- _WHAT TO DO_: Exactly reproduce each line of the listing that follows.

--- Start ---

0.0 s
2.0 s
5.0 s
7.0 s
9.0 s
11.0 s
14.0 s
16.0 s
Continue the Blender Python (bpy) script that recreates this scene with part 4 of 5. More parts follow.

--- End ---

- _FINAL RESULT_:
0.0 s
2.0 s
5.0 s
7.0 s
9.0 s
11.0 s
14.0 s
16.0 s
Continue the Blender Python (bpy) script that recreates this scene with part 4 of 5. More parts follow.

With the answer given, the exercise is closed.